The first step in estimation is finding out how much your game will cost. Determine what components your game includes, whether it’s cards, a game board, or other pieces. Then ask for quotes with a variety of units—500, 1,500, 2,000—to determine the breaking point at which your per-game cost is feasible for your customer. Start by getting your price for your custom game from our quote form.
A smaller order will have a higher per-unit cost, and a larger order will have a lower per-unit cost. Let’s say the 500-unit cost is $19.50 per game, while the 2,000-unit cost is $10 per game. Your game will be much easier to sell at the lower cost, and knowing your minimum manufacturing quantity will help you set your overall campaign goal: you’ll need $20,000 to cover manufacturing 2,000 copies, plus the additional costs of shipping, other rewards, and everything else you’ll need (don’t worry, we’ll go over each one of those in detail!).
When you request a game quote from PrintNinja, your quote is broken down by component. Take a look at what pieces are most expensive, and decide whether you need to adjust. For example, if a single piece is driving up the cost too much, you might swap it out for another material.
Estimate Shipping Costs
It’s easy to forget, but shipping adds up fast. You can always select to have the backer pay shipping, but most of our creators prefer to advertise free shipping and work the shipping cost into the overall price of the reward. Backers like seeing the total number upfront, rather than being surprised by a shipping cost after they’ve selected their reward.
Start with the most expensive item to ship, and calculate that cost:
Packaging + Handling Fee + Postage = Total Shipping Cost
Weight is the biggest factor, followed by size. Rewards that can fit into your game box or even be printed on the box itself will significantly cut shipping costs. Inexpensive to ship ideas include art posters, extra cards, extra miniatures, specialty printing (like foil or glow-in-the-dark), or working the backer’s likeness into the game as a character.

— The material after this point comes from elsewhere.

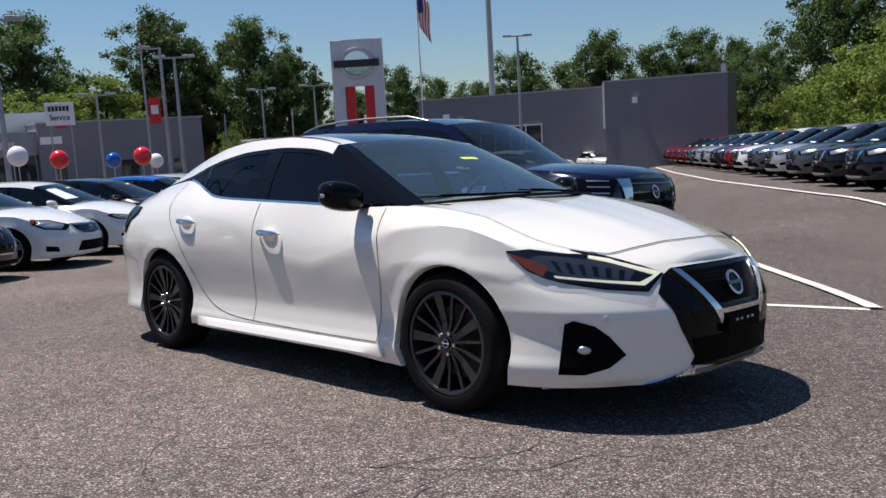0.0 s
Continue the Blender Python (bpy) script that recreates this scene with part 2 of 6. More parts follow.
M = {
    "asphalt": asphalt_material(),
    "crack": material("crack_tar", (0.055, 0.047, 0.045), 0.95, vary=0.3, scale=40),
    "line": material("road_paint", (0.62, 0.595, 0.56), 0.75, vary=0.32, scale=16, bump=0.003, bump_scale=90),
    "white": car_paint("pearl_white_paint", (0.79, 0.77, 0.715), 0.0, 0.25),
    "black_gloss": material("gloss_black", (0.003, 0.003, 0.0045), 0.07, 0, 0.0, 0.16),
    "black": material("black_plastic", (0.003, 0.003, 0.0036), 0.55, spec=0.03, bump=0.0006, bump_scale=400),
    "rubber": material("tyre_rubber", (0.008, 0.008, 0.009), 0.85, spec=0.1, vary=0.2, scale=30, bump=0.001, bump_scale=200),
    "roof": material("dark_glass_roof", (0.006, 0.009, 0.016), 0.05, 0, 1.0),
    "chrome": material("chrome", (0.75, 0.76, 0.78), 0.06, 1.0),
    "dark_chrome": material("dark_chrome", (0.2, 0.2, 0.21), 0.18, 1.0),
    "rim": material("dark_alloy", (0.064, 0.067, 0.075), 0.28, 0.75),
    "alloy": material("bright_alloy", (0.55, 0.55, 0.56), 0.28, 0.95),
    "disc": material("brake_disc", (0.07, 0.055, 0.05), 0.5, 0.6, vary=0.3, scale=20),
    "glass_front": glass("windscreen_glass", (0.66, 0.80, 0.80), 1.8, 0.055),
    "glass_car": glass("parked_windscreen", (0.55, 0.62, 0.62), 1.5, 0.012),
    "glass_open": glass("clear_side_glass", (0.58, 0.59, 0.59), 1.3),
    "glass_side": glass("tinted_glass", (0.16, 0.17, 0.17)),
    "glass_dark": glass("privacy_glass", (0.05, 0.055, 0.06), graze=0.22),
    "lens": glass("lamp_lens", (0.96, 0.965, 0.97)),
    "amber": material("amber_reflector", (0.20, 0.040, 0.012), 0.25, 0, 0.0, 0.2),
    "drl": material("running_light", (0.80, 0.79, 0.62), 0.25, emit=0.30),
    "lamp_in": material("lamp_inside", (0.10, 0.104, 0.115), 0.24, 0.7),
    "lamp_car": material("parked_lamp_inside", (0.25, 0.255, 0.265), 0.3, 0.5),
    "red_lamp": material("tail_lamp_red", (0.35, 0.01, 0.012), 0.1, 0, 1.0),
    "leather": material("tan_leather", (0.11, 0.034, 0.019), 0.5, vary=0.2, scale=14, bump=0.001, bump_scale=120),
    "lining": material("dark_headlining", (0.03, 0.03, 0.032), 0.9, vary=0.1, scale=20),
    "dash": material("dark_dashboard", (0.058, 0.059, 0.062), 0.6, vary=0.2, scale=20),
    "sticker_y": material("yellow_sticker", (0.55, 0.66, 0.12), 0.6),
    "sticker_w": material("white_sticker", (0.60, 0.70, 0.70), 0.6),
    "sticker_g": material("green_sticker", (0.25, 0.5, 0.25), 0.6),
    "navy": car_paint("navy_paint", (0.0025, 0.0045, 0.027), 0.1, 0.15),
    "silver": car_paint("silver_paint", (0.52, 0.52, 0.535), 0.55, 0.3),
    "gunmetal": car_paint("gunmetal_paint", (0.095, 0.095, 0.108), 0.5, 0.3),
    "dkblue": car_paint("midnight_blue_paint", (0.007, 0.009, 0.017), 0.3, 0.2),
    "redp": car_paint("red_paint", (0.22, 0.005, 0.014), 0.2, 0.22),
    "orangep": car_paint("orange_paint", (0.60, 0.125, 0.008), 0.25, 0.25),
    "whitep": car_paint("plain_white_paint", (0.78, 0.78, 0.77), 0.0, 0.25),
    "bluep": car_paint("bright_blue_paint", (0.01, 0.12, 0.5), 0.2, 0.22),
    "blackp": car_paint("black_paint", (0.006, 0.006, 0.008), 0.2, 0.2),
    "grey_wall": material("grey_render", (0.20, 0.20, 0.225), 0.85, vary=0.08, scale=3, bump=0.002, bump_scale=30),
    "grey_wall2": material("light_grey_cladding", (0.31, 0.31, 0.335), 0.7, vary=0.06, scale=3),
    "gap": material("panel_gap", (0.018, 0.018, 0.02), 0.95, spec=0.0),
    "black_shingle": material("black_shingles", (0.016, 0.016, 0.018), 0.9, vary=0.3, scale=12, bump=0.01, bump_scale=14),
    "white_wall": material("white_painted_brick", (0.80, 0.78, 0.75), 0.85, vary=0.13, scale=9, bump=0.012, bump_scale=9),
    "tan_board": material("weathered_board", (0.36, 0.31, 0.26), 0.9, vary=0.2, scale=6),
    "siding": material("grey_siding", (0.33, 0.34, 0.375), 0.8, vary=0.06, scale=4),
    "roofing": material("asphalt_shingles", (0.13, 0.125, 0.13), 0.9, vary=0.2, scale=12, bump=0.01, bump_scale=14),
    "roof_brown": material("brown_shingles", (0.28, 0.16, 0.11), 0.9, vary=0.2, scale=12, bump=0.01, bump_scale=14),
    "roof_pale": material("pale_metal_roof", (0.60, 0.59, 0.59), 0.7, vary=0.08, scale=3),
    "brick": material("red_brick", (0.24, 0.10, 0.07), 0.9, vary=0.2, scale=20),
    "window": material("window_glass", (0.03, 0.035, 0.04), 0.06, 0, 0.8),
    "shutter": material("black_shutter", (0.014, 0.015, 0.018), 0.6),
    "trim_white": material("white_trim", (0.72, 0.72, 0.7), 0.6, vary=0.05),
    "metal": material("galvanised_pole", (0.36, 0.37, 0.38), 0.5, 0.5, vary=0.1, scale=6),
    "sign_white": material("sign_white", (0.80, 0.80, 0.82), 0.4),
    "sign_grey": material("sign_silver", (0.60, 0.60, 0.63), 0.4, 0.0),
    "sign_red": material("sign_red", (0.60, 0.012, 0.02), 0.4),
    "sign_yellow": material("sign_yellow", (0.75, 0.55, 0.03), 0.5),
    "ink": material("dark_ink", (0.02, 0.02, 0.03), 0.5),
    "ink_blue": material("blue_ink", (0.02, 0.05, 0.2), 0.5),
    "balloon_r": material("red_balloon", (0.75, 0.015, 0.02), 0.2, 0, 0.5),
    "balloon_w": material("white_balloon", (0.82, 0.78, 0.78), 0.2, 0, 0.5),
    "balloon_b": material("blue_balloon", (0.01, 0.10, 0.42), 0.15, 0.2, 0.7),
    "bark": material("bark", (0.07, 0.055, 0.045), 0.95, vary=0.3, scale=10, bump=0.02, bump_scale=8),
    "leaf": leaf_material("leaves", (0.075, 0.118, 0.036)),
    "leaf_light": leaf_material("light_leaves", (0.155, 0.215, 0.044)),
    "needle": material("needles", (0.045, 0.085, 0.045), 0.7, vary=0.4, scale=2),
    "grass": material("grass", (0.07, 0.11, 0.03), 0.9, vary=0.35, scale=6),
    "flag_blue": material("flag_blue", (0.02, 0.03, 0.16), 0.7),
}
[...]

Make a list of the packing supplies you’ll need and their costs: boxes, bubble wrap, packing tape, labels, stickers, and anything else you may need.
Then, look at shipping costs. If possible, assemble a sample box for each reward tier. Pack them up, weigh them, and calculate your postage costs using the USPS postage calculator. Be sure to double check whether postage rates are set to increase within your production timetable and factor that in. If you’re interested working with an external fulfillment partner, continue reading in our shipping to backers section.
Find Your Magic Number
Subtract the money you’ll never see.
Kickstarter applies a fee of 5% of the funds you raise, plus a payment processing fee of a little over 3%. Depending on your location and what you raise, there may be taxes to factor in as well. To be safe, assume that roughly 10% of the money you raise will never reach your bank account.
Add it all up.
Add up the cost of producing your board game and bonus rewards, the cost of packing materials, your estimated shipping costs, and Kickstarter fees, and you’ll have a rough total for your funding goal. Again, this is where our Kickstarter Calculator can help ensure you’re not missing any costs.
Once you have a rough estimate, continue to research. Look at similar Kickstarters, including successful and unsuccessful campaigns. How does your goal compare? If your calculated goal seems reasonable, it never hurts to round up for a little extra padding. If your goal is higher than what similar campaigns tend to achieve, you may need to consider finding ways to lower costs and recalculate. It’s important to be flexible and focus on what will make your campaign most likely to succeed.